Но пройдет совсем немного времени, и «американский дискурс» Достоевского станет резко меняться. Т. Коротченко дает классификацию восприятия образа Америки у Достоевского: 1) место, «куда все бегут», в желании обрести «рай»; 2) негативный образец нарастающего финансового (капиталистического) государства с претензией на мировое лидерство; 3) родина «новой религии» (скорее, ее извращенной формы. — С.К.) — спиритизма, особенно ненавистного Достоевскому.

Безусловно, «американская тема» не столь принципиальна для Достоевского и его мировоззрения, как извечная мыслительная оппозиция «Россия — Запад» и ее осмысление в русском интеллектуальном пространстве. Если «Запад» — это всегда метафорическое обращение к своему иному основанию в мышлении русской интеллигенции: связано ли это со славянофильскими нападками на «западное» разрушение чистоты славянского мира или, напротив, с западническим поиском в нем исконного источника для русского развития и преображения, то Америка чаще всего — объект откровенной мифологизации; она, как правило, оказывалась маркером какого-то неведомого (заповедного, райского) и одновременно смертельно опасного мира. Ее описательными метками становятся образы дороги, перепутья, бегства, ухода, «того света», «края земли» (парафраз «нового света» или «инобытия»), в итоге Америка — это потусторонний мир, где русский человек может найти лишь смерть — фигуральную или реальную. Америка в данном случае ассоциируется не просто со смертью, а с адом, в который человек попадает за страшные грехи жизни.

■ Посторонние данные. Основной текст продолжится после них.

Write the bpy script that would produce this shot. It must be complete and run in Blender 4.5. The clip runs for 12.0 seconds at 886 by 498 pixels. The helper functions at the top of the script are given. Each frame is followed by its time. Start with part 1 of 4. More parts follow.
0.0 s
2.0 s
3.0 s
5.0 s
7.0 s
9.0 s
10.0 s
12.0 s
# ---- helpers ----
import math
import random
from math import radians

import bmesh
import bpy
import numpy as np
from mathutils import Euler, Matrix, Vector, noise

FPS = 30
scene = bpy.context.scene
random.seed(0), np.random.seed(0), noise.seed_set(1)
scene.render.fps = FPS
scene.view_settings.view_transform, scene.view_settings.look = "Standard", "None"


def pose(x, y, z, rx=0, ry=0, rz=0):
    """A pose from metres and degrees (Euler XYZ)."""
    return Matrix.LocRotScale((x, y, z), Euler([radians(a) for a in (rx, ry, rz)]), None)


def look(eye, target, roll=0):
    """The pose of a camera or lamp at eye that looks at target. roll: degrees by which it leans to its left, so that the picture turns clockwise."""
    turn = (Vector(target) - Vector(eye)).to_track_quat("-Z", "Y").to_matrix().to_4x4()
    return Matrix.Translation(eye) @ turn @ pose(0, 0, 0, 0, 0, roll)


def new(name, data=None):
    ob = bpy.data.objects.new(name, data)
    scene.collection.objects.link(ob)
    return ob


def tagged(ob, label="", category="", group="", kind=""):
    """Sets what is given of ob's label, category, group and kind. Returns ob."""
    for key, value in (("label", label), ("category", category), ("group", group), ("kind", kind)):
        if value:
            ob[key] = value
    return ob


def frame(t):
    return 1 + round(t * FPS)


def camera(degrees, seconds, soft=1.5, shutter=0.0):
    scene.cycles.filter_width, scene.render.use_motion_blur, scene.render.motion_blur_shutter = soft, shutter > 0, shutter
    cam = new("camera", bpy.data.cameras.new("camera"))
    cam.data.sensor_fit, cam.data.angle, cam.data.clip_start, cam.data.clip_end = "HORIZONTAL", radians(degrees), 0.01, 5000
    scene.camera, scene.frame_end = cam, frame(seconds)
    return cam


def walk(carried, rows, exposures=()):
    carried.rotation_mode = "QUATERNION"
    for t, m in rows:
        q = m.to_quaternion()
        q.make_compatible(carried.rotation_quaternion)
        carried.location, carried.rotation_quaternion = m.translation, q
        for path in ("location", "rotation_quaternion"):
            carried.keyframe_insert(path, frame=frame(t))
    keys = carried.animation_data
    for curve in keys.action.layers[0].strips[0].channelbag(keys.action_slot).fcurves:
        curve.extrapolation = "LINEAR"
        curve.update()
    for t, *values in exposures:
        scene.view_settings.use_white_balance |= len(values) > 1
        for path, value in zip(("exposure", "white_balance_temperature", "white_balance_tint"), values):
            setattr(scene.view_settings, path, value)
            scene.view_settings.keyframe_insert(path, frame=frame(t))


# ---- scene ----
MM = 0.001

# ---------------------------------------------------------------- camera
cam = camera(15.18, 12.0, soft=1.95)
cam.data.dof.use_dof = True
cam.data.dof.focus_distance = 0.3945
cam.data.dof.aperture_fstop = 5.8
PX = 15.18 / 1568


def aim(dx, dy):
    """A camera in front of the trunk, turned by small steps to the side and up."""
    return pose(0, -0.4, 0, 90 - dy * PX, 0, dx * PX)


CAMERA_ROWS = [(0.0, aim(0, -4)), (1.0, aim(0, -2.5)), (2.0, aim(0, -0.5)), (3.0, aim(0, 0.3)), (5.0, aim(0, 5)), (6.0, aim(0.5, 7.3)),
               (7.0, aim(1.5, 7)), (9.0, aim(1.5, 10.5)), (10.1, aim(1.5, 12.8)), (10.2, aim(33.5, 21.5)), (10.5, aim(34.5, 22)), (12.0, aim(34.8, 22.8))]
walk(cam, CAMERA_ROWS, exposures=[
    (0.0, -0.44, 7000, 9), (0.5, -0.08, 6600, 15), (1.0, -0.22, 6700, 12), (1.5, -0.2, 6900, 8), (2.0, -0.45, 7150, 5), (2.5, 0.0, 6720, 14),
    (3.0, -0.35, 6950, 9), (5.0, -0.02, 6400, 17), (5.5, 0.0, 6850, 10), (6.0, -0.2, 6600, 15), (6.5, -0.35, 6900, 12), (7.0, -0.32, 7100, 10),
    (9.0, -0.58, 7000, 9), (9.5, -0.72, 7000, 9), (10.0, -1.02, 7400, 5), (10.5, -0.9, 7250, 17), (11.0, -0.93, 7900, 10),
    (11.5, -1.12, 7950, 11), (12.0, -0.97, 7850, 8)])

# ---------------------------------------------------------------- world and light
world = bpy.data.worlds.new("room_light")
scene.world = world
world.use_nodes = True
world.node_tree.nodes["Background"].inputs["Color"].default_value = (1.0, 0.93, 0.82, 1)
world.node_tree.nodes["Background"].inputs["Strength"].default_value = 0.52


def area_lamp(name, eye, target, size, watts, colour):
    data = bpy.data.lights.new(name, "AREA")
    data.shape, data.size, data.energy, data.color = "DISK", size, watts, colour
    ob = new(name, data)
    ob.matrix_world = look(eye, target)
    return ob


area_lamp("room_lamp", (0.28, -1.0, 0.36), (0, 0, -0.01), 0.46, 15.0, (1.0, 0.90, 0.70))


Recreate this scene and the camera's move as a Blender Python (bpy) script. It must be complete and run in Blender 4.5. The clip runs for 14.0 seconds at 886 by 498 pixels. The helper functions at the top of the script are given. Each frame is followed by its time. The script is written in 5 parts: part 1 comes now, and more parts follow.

Своеобразное подтверждение этой ассоциативной связи можно найти в рассуждениях Я. Голосовкера, который напомнил, что план «бегства в Америку» в «Братьях Карамазовых» как способ избежать каторги «оказался выдумкой черта, потому что Америка — страна мошенников — по убеждению Мити, сама крепко связана с чертом» (Голосовкер Я. Достоевский и Кант. — М., 1963. С. 28).